Vorstellungswelten, sondern produziert auch neue, um mit Simon Sheikh zu sprechen. Das hybride Vogelskelett ist solch eine poetisch kraftvolle Form, die sich der vorhandenen Bildsprache der Heraldik bedient und daraus einen möglichen Mythos der Zukunft schöpft. Gleichzeitig greift der Vogel die bereits am Horizont sich manifestierenden Widersprüche der Gegenwart auf.

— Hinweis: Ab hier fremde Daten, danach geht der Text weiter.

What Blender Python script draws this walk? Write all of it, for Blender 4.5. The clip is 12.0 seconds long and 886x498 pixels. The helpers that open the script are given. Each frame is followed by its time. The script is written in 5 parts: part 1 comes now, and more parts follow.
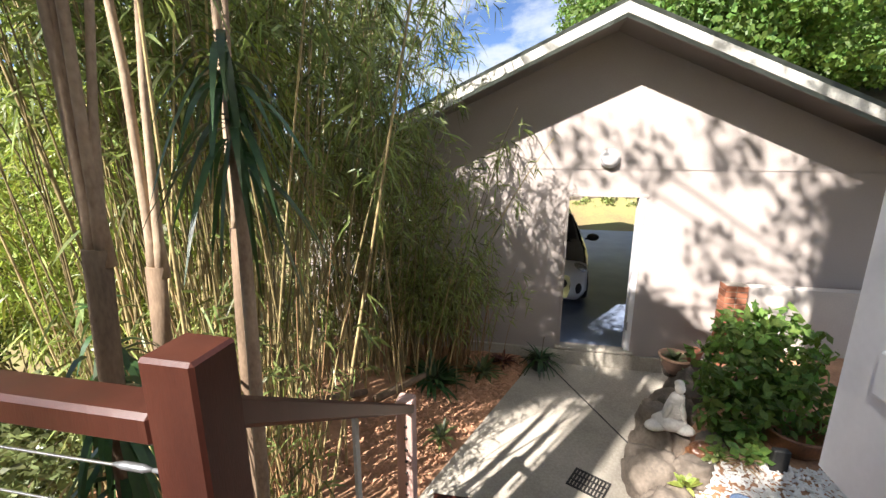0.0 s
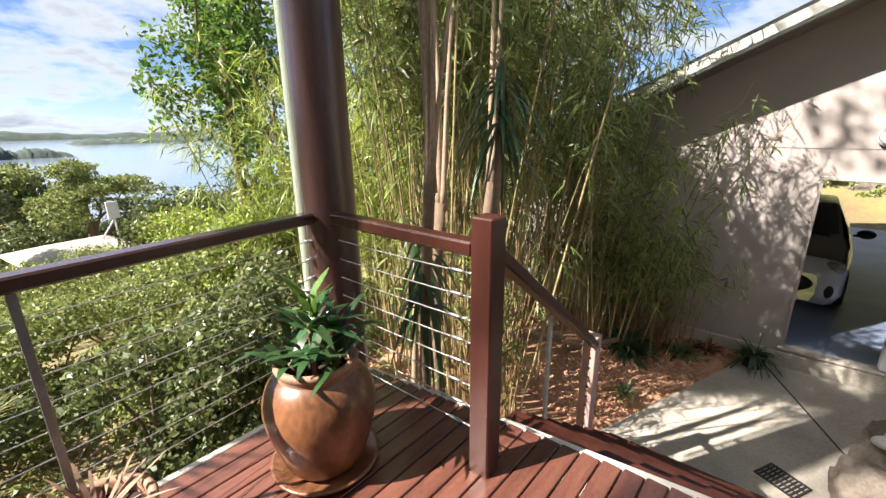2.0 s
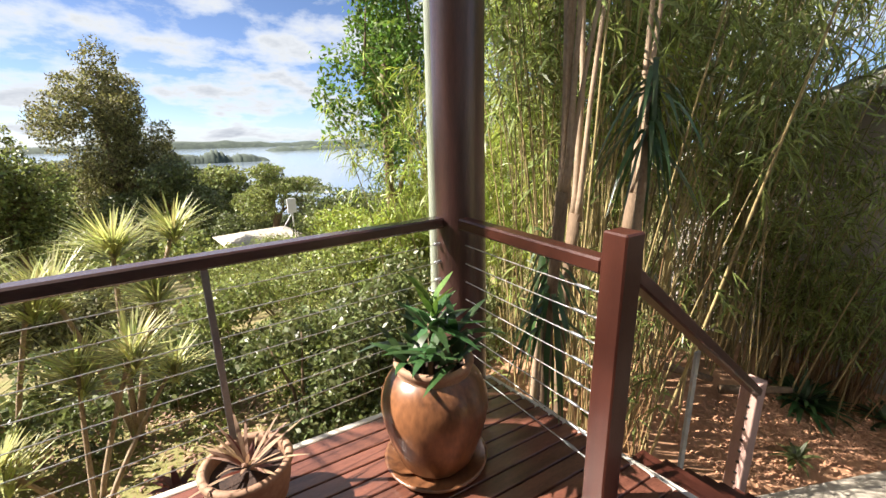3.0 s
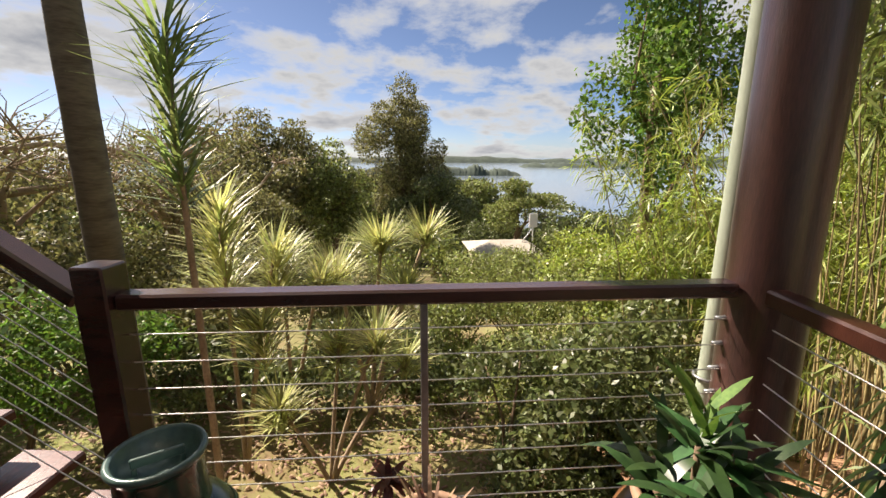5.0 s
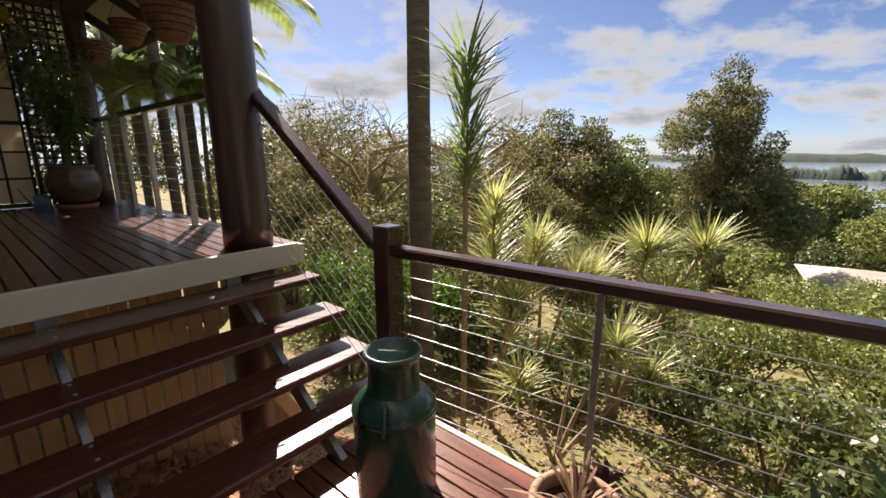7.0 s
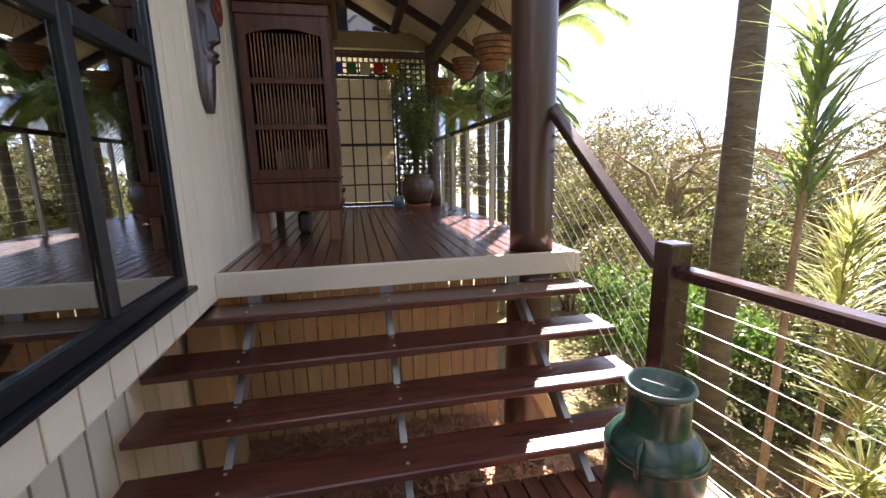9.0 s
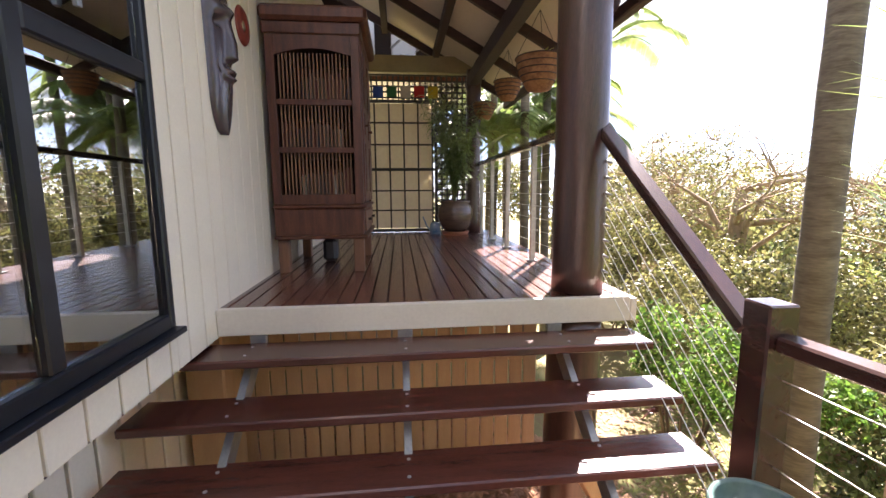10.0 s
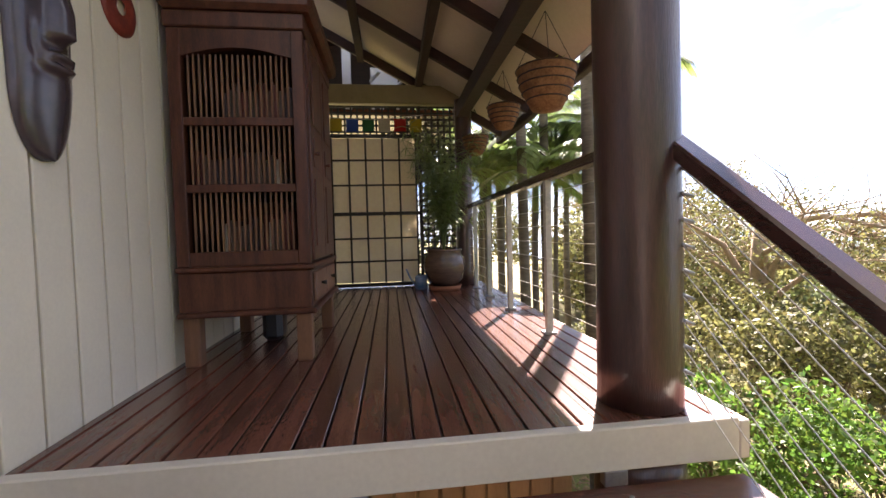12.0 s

Beurteilung durch das Preisgericht: Der Wettbewerbsbeitrag mit der Nummer 1553 „It Stood There Like a Daytime Cloud“ befasst sich mit der deutschen
Geschichte aus der Perspektive der Zukunft. Die knöchern-metallischen Überreste eines androiden Vogelwesens aus Adler und Taube sind verteilt über vier
Räume: Die Füße im Schaufenster der Cafeteria, der Kopf mit Hals am Protokolleingang, ein Bein an der Wand in der Eingangshalle und der Körper schließlich in der Wandelhalle. Zur weiteren Irritation sind die Fragmente mit Schnee bedeckt. Das seltsame Wesen löst vielfältige Assoziationen aus an staatliche Repräsentation, sie bietet eine kritische Sicht auf die deutsche Gegenwart sowie die Zukunft im Hinblick auf die Klimakrise. Die Jury hat sich einstimmig für Rang 1 dieser Arbeit entschieden. Sie sieht in dem Konzept eine außerordentlich hohe künstlerische Qualität auch in der Umsetzungsmöglichkeit
aus Malerei und digital produzierten Relief. Sehr genau werden die über das Gebäude verteilten Standorte durch die Fragmentierung zu einer narrativen
Einheit verbunden. In dem Werk offenbart sich eine intensive Auseinandersetzung mit der politischen Ikonografie und der deutschen Geschichte von Heinrich
Heines „Winterreise“ bis zur Verantwortlichkeit für die Zukunft. Die Jury würdigt zugleich, wie sich die Arbeit in die Architektur einschreibt. Die Komplexität der Inhalte, die Wahl der künstlerischen Mittel sowie die Präzision des Entwurfs haben die Jury vollständig überzeugt. Gleichwohl wird kontrovers diskutiert und kritisch hinterfragt, ob die Arbeit u.a. am Standort der Protokollvorfahrt einen angemessenen Empfang für Staatsgäste bieten kann.